What is to be transcribed is the run of lines opening with the one that has "q = m.to_quaternion()" and closing with the one that has "scene.view_settings.keyframe_insert(path, frame=frame(t))", and only that run, exactly.

§ **Information supplied**
>>>

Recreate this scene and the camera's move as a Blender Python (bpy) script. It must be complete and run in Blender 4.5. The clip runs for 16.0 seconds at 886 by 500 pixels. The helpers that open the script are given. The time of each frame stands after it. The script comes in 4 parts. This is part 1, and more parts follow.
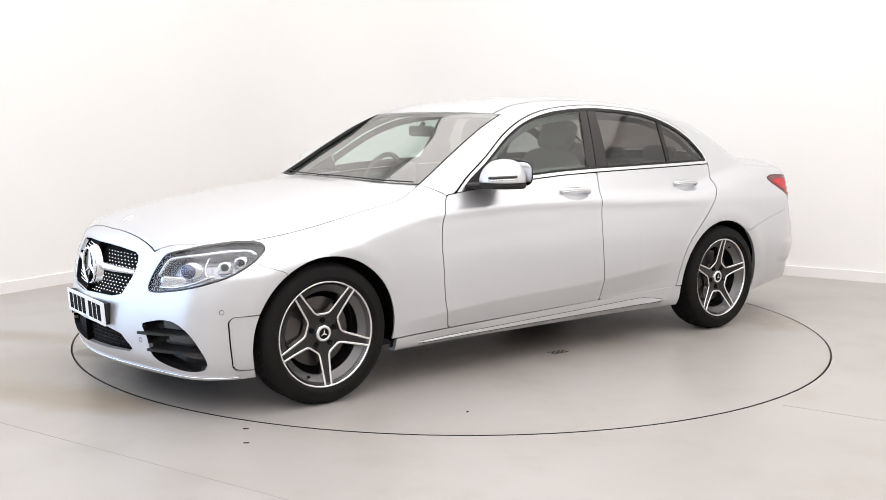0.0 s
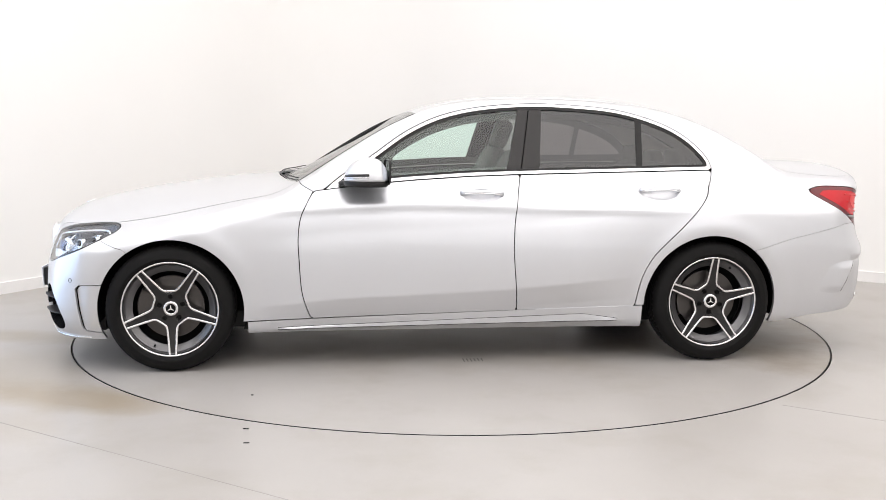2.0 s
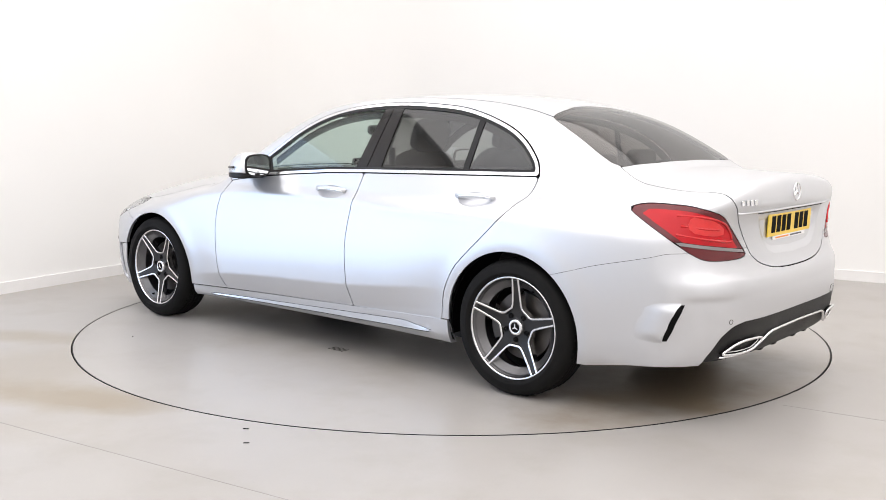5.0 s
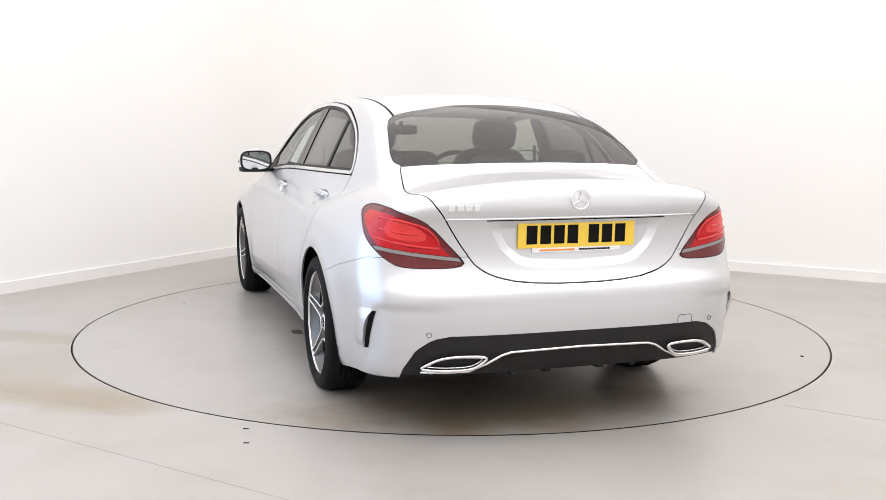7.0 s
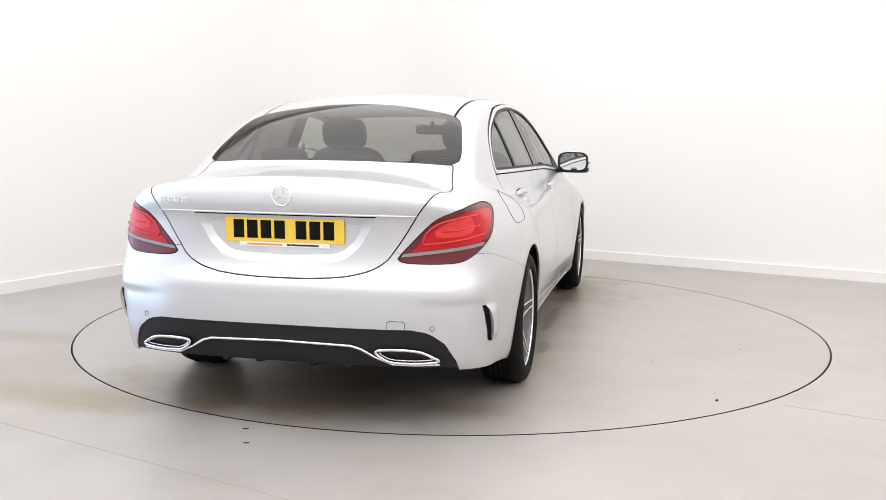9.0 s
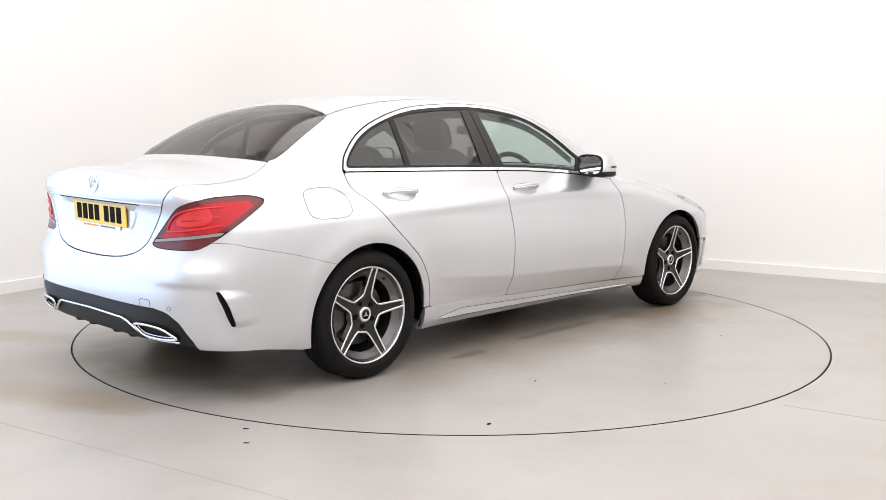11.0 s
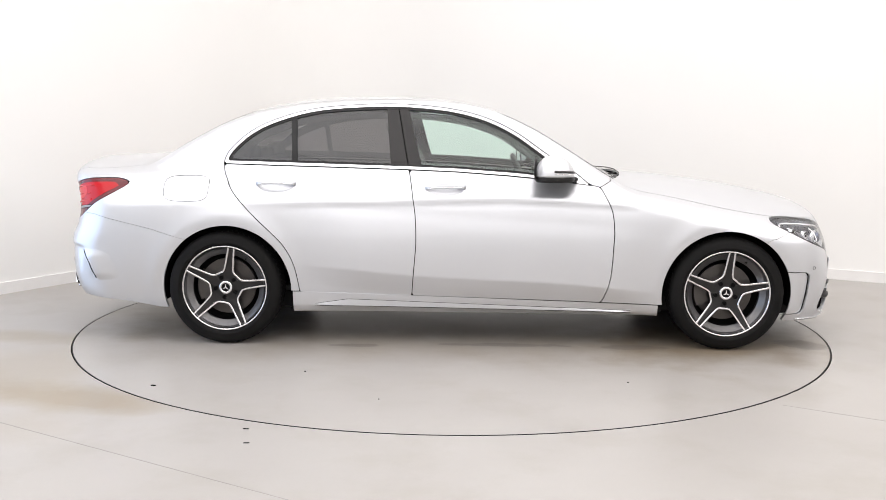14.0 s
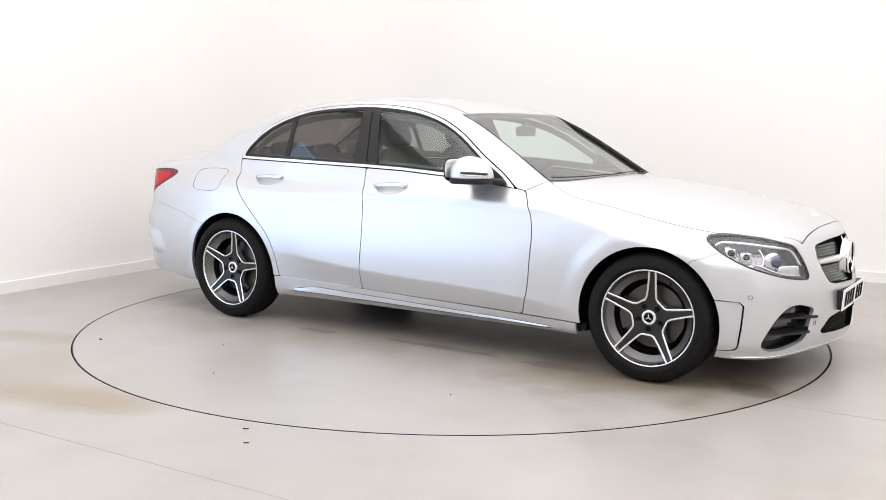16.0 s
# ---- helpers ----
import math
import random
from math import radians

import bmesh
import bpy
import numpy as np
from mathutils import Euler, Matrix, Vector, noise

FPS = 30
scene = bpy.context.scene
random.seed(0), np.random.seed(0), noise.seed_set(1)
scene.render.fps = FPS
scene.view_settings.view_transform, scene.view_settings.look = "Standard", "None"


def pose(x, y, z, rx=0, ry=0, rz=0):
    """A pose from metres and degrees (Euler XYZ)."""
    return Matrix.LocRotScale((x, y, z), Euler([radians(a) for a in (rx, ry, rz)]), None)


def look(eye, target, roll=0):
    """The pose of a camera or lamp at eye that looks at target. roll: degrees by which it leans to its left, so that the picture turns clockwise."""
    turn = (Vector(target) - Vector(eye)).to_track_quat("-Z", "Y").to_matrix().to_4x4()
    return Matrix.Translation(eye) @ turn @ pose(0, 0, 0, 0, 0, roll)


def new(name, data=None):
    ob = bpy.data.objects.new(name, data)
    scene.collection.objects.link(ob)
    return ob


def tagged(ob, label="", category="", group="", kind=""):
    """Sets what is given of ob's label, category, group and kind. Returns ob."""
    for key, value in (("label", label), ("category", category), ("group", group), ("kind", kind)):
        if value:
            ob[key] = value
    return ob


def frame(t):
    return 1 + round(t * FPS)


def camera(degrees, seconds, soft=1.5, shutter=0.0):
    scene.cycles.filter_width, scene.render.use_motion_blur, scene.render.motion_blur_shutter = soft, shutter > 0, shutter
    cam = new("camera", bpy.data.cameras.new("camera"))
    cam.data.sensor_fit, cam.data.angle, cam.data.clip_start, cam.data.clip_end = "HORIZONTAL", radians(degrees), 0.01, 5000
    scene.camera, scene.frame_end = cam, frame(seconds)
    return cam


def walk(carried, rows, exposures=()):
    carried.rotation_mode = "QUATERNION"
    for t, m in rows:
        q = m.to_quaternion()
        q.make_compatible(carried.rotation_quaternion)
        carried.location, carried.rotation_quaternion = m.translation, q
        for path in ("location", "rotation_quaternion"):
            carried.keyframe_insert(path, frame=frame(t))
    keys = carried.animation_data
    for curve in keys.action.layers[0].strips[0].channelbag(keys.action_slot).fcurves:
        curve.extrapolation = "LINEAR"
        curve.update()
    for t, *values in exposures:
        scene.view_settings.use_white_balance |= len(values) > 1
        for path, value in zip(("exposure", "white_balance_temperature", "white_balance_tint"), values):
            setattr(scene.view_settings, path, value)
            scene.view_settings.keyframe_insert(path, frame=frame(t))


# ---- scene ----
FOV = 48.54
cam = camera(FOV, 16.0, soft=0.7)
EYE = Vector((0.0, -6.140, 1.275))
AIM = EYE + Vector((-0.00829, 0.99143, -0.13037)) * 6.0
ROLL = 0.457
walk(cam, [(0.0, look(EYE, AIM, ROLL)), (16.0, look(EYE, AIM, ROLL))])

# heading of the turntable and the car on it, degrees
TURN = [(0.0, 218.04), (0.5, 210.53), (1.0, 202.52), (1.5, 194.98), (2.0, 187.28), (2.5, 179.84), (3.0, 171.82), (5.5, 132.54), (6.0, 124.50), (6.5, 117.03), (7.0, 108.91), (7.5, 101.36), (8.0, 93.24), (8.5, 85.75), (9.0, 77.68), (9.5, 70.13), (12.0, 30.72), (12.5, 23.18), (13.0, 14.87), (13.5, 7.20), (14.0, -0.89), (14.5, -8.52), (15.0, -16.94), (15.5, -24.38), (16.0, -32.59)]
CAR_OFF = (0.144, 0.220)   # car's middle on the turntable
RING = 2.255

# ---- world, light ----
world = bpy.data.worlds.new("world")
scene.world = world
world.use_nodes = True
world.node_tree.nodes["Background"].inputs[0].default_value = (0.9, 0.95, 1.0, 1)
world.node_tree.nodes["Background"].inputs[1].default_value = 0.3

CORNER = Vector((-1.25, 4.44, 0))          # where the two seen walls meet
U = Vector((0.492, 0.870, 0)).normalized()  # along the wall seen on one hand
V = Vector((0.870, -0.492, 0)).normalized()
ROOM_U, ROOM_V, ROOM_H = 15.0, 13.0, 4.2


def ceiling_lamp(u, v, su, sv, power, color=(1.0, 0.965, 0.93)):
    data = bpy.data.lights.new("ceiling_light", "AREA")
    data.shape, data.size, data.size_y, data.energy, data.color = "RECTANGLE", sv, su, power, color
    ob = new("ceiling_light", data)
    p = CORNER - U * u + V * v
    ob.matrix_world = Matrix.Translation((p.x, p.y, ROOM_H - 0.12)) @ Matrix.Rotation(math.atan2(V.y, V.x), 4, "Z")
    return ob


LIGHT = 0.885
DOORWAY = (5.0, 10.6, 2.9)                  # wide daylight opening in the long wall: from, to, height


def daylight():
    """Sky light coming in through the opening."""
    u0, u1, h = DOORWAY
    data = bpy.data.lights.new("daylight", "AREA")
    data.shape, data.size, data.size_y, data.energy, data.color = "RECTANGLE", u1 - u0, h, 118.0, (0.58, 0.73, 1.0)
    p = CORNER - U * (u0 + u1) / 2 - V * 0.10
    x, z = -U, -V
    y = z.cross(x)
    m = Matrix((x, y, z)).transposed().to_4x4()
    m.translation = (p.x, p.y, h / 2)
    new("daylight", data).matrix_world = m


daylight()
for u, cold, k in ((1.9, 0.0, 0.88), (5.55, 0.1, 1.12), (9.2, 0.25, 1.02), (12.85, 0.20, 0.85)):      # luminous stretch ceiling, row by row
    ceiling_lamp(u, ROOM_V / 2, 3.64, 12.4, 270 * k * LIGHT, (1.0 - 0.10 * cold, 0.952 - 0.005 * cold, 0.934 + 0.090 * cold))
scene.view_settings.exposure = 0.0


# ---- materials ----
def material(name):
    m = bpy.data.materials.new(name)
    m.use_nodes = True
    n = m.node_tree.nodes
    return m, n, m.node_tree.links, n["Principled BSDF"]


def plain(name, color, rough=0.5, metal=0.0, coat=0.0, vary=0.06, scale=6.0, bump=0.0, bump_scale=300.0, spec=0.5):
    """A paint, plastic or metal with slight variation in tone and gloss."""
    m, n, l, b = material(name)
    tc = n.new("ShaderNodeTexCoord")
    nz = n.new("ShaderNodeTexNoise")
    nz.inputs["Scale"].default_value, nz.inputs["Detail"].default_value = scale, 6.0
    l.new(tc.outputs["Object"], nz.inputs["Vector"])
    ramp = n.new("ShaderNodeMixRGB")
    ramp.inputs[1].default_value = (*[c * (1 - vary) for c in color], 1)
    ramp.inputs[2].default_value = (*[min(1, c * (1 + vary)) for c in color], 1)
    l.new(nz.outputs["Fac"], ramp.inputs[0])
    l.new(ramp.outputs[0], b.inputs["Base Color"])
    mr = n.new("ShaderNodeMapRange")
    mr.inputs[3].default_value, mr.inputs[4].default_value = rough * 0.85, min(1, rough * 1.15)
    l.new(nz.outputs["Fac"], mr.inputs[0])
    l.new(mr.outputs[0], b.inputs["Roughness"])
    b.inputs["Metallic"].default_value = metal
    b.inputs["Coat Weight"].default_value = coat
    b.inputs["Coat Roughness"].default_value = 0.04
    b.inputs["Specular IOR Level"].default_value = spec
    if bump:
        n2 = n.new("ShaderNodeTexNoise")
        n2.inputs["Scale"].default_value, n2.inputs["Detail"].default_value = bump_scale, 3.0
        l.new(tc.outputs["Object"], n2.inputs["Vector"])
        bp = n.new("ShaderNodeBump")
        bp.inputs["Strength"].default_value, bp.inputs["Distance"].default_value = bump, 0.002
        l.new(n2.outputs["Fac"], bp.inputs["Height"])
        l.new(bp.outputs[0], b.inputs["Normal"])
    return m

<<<

§ **Finished answer**
        q = m.to_quaternion()
        q.make_compatible(carried.rotation_quaternion)
        carried.location, carried.rotation_quaternion = m.translation, q
        for path in ("location", "rotation_quaternion"):
            carried.keyframe_insert(path, frame=frame(t))
    keys = carried.animation_data
    for curve in keys.action.layers[0].strips[0].channelbag(keys.action_slot).fcurves:
        curve.extrapolation = "LINEAR"
        curve.update()
    for t, *values in exposures:
        scene.view_settings.use_white_balance |= len(values) > 1
        for path, value in zip(("exposure", "white_balance_temperature", "white_balance_tint"), values):
            setattr(scene.view_settings, path, value)
            scene.view_settings.keyframe_insert(path, frame=frame(t))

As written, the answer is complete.